When to Use when Instead
Maps are great for simple key-to-value lookups, but when chains can do things maps can't — specifically, range-based and conditional logic.
val df = Seq(
("Alice", 95000),
("Bob", 72000),
("Charlie", 145000),
("Diana", 52000),
("Eve", 110000),
).toDF("name", "salary")
val result = df.withColumn("band",
when(col("salary") >= 120000, lit("Senior"))
.when(col("salary") >= 80000, lit("Mid"))

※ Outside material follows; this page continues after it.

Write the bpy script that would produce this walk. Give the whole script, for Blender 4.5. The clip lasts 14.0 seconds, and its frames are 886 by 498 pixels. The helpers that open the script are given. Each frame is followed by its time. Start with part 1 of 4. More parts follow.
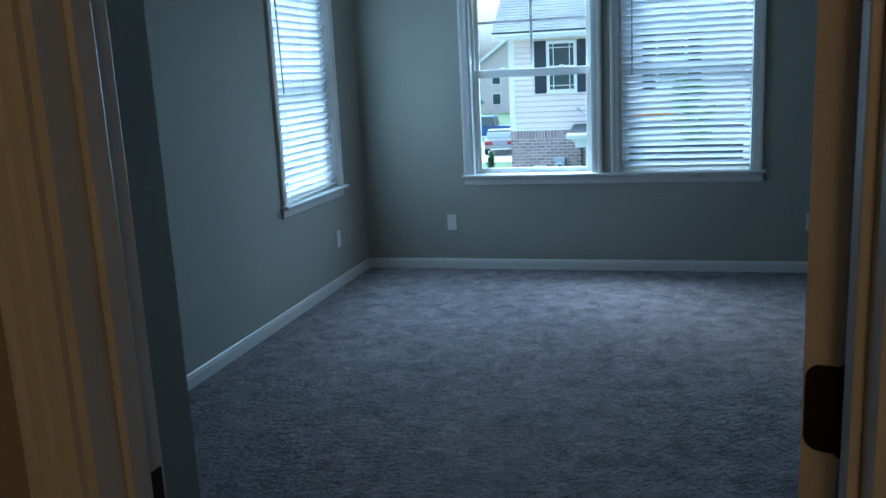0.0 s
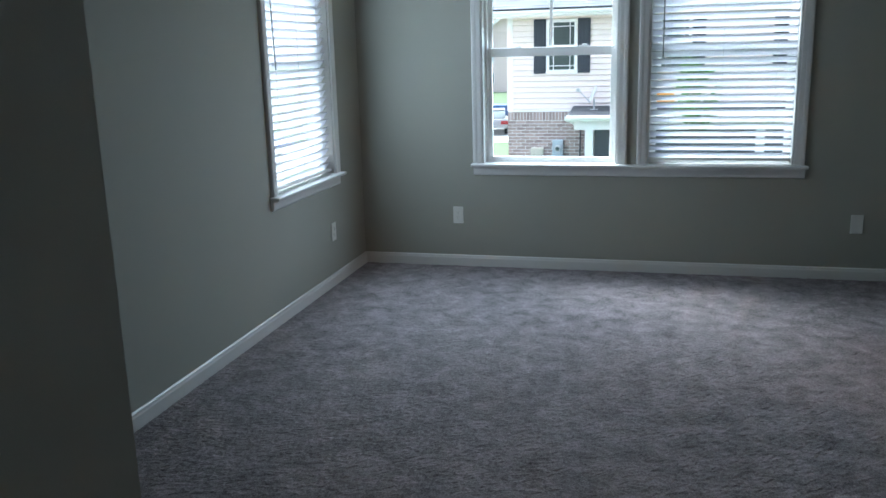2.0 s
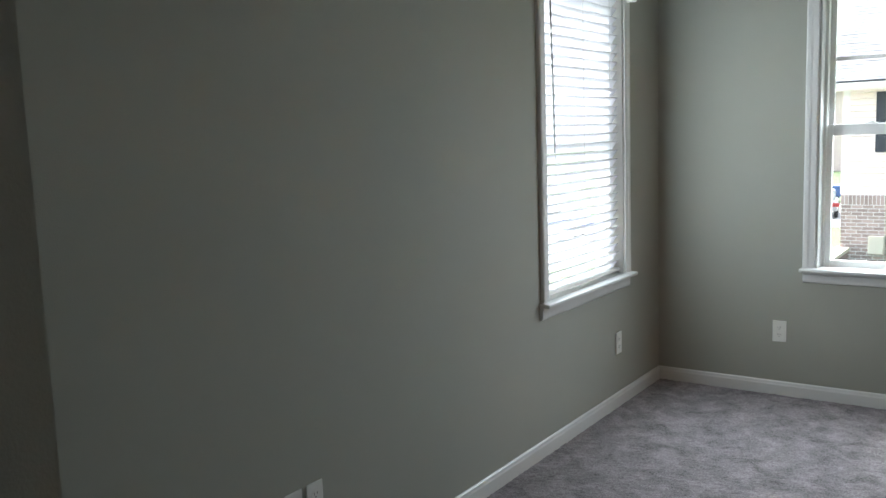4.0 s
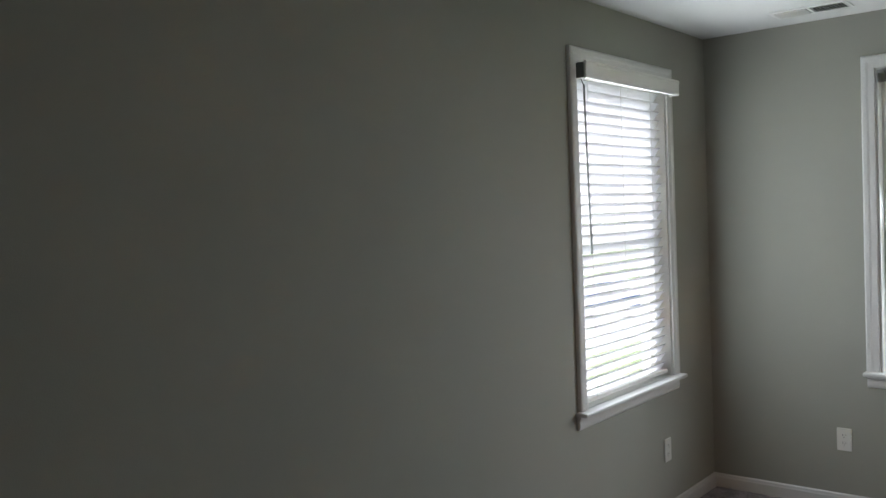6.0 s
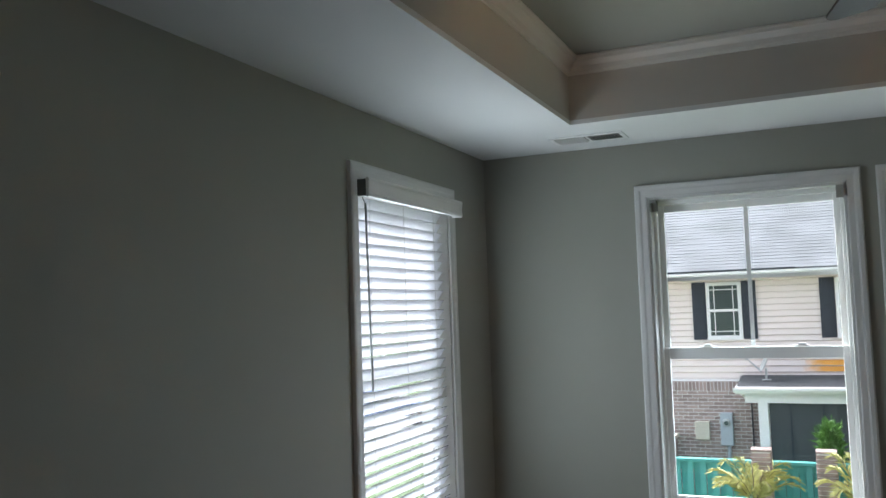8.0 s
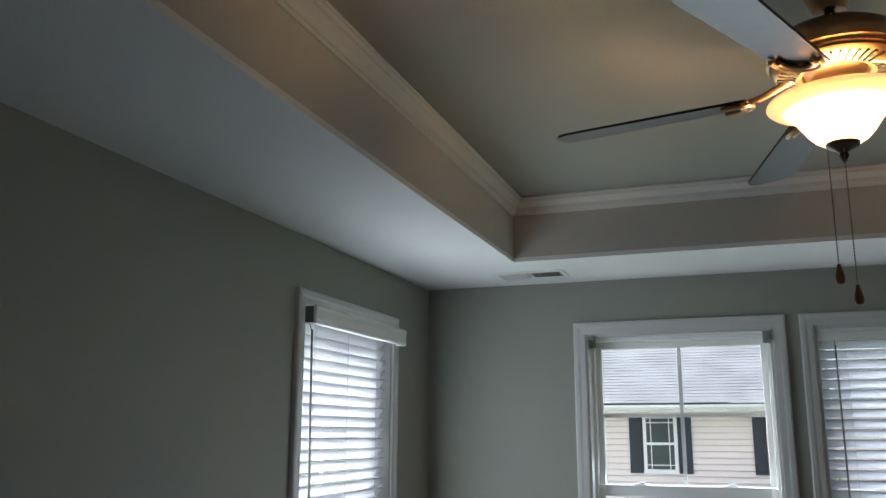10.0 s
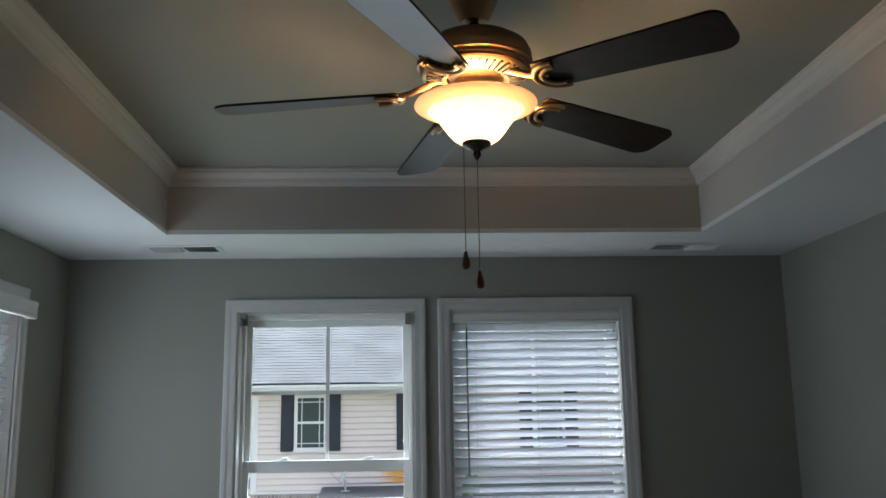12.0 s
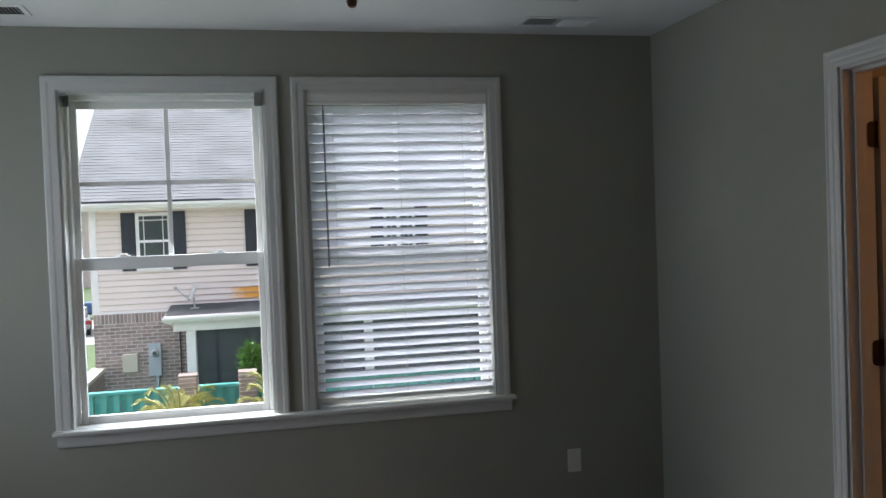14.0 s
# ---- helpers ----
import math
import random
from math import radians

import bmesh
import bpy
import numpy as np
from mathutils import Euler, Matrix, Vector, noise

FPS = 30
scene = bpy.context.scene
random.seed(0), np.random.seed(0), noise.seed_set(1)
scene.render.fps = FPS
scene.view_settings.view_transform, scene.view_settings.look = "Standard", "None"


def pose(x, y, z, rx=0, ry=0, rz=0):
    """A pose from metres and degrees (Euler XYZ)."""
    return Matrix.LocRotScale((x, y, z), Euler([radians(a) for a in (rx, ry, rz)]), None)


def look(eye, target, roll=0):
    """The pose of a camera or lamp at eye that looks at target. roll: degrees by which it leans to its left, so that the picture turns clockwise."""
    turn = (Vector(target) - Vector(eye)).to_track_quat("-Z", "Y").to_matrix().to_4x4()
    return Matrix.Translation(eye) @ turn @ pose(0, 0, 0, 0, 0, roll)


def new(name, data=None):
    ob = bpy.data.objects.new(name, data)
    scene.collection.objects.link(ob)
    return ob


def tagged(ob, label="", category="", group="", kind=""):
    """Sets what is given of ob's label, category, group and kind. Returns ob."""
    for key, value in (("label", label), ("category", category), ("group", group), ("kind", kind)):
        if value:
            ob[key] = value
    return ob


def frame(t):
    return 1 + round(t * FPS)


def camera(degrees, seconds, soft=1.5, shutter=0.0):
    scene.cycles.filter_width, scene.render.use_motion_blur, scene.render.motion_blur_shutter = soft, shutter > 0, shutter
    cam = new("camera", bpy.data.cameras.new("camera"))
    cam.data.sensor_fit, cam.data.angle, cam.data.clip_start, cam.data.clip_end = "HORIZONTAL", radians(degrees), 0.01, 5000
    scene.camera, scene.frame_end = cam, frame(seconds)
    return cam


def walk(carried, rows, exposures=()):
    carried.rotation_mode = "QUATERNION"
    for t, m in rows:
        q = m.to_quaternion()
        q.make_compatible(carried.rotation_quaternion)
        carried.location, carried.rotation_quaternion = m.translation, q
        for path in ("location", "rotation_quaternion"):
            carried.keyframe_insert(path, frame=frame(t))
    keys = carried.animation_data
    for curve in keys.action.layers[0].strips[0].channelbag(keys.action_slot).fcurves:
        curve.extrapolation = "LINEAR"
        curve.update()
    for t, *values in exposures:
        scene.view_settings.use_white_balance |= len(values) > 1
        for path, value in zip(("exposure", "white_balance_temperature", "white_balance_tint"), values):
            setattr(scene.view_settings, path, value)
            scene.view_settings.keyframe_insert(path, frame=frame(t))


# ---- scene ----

.when(col("salary") >= 60000, lit("Junior"))
.otherwise(lit("Entry"))
)
result.show(false)
// +-------+------+------+
// |name |salary|band |
// +-------+------+------+
// |Alice |95000 |Mid |
// |Bob |72000 |Junior|
// |Charlie|145000|Senior|
// |Diana |52000 |Entry |
// |Eve |110000|Mid |
// +-------+------+------+
You can't express >= comparisons, pattern matching, or multi-column conditions in a map lookup. Whenever your mapping involves anything beyond exact equality on a single column, when is the right tool.
Which to Choose
| Scenario | Approach |
|---|---|
| Exact value-to-value mapping (codes, statuses, labels) | Map lookup |
| More than ~5 values to map | Map lookup |
Range-based conditions (>=, <, between) |
when chain |
| Multi-column conditions | when chain |
| Same mapping reused across multiple derived columns | Map lookup |
| 2-3 simple conditions | Either — when is fine |
The rule of thumb: if you're writing more than a few when(col("x") === "a", lit("b")) lines that all follow the same pattern, a map is cleaner. If your conditions involve anything more complex than exact equality, reach for when.